Stranger than Fiction: True Stories

Stranger Than Fiction: True Stories Stranger Than Fiction: True Stories by Chuck Palahniuk

rating: 4 of 5 stars

[Page 220:] ...brinksmanship, the tendency to leave things until the last moment, to imbue them with more drama and stress and appear the hero by racing the clock.

"Where I was born," Georgia O'Keefe used to say, "and where and how I have lived is unimportant."

She said, "It is what I have done with where I have been that should be of any interest."

[Pages 156-157:] People who come to interview (Marilyn) Manson, his publicist asks that they not publish the fact that he stands whenever a woman enters or leaves the room.
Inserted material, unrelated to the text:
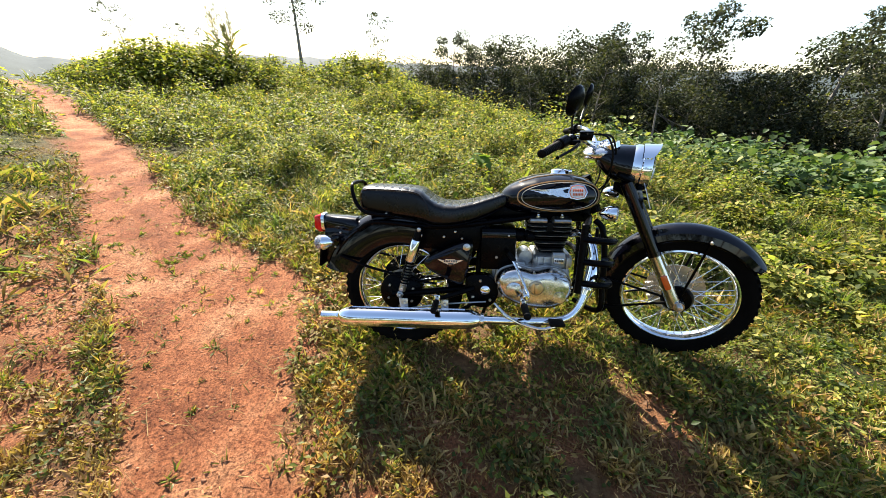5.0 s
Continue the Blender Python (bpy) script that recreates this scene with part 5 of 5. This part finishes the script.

After his father was disabled with a back injury, Manson bought his parents a home in California and supports them. When checking into hotels, he uses the name "Patrick Bateman" the serial-killing character from Bret Ellis's novel American Psycho.

[Page 56:] As a white man, you can live your whole life never not fitting in. You never walk into a jewelry store that sees only your black skin. You never walk into a bar that sees only your boobs. To be Whitie is to be wallpaper...

[Pages 31-32:] ...Heidegger pointed out how human beings tend to look at the world as a standing stock of material, ready for us to use. As inventory to be processed into something more valuable...he called this world of raw natural resources bestand. It seems inevitable that people without access to natural bestand, such as oil wells or diamond mines, that they'd turn to the only inventory they do have—their lives.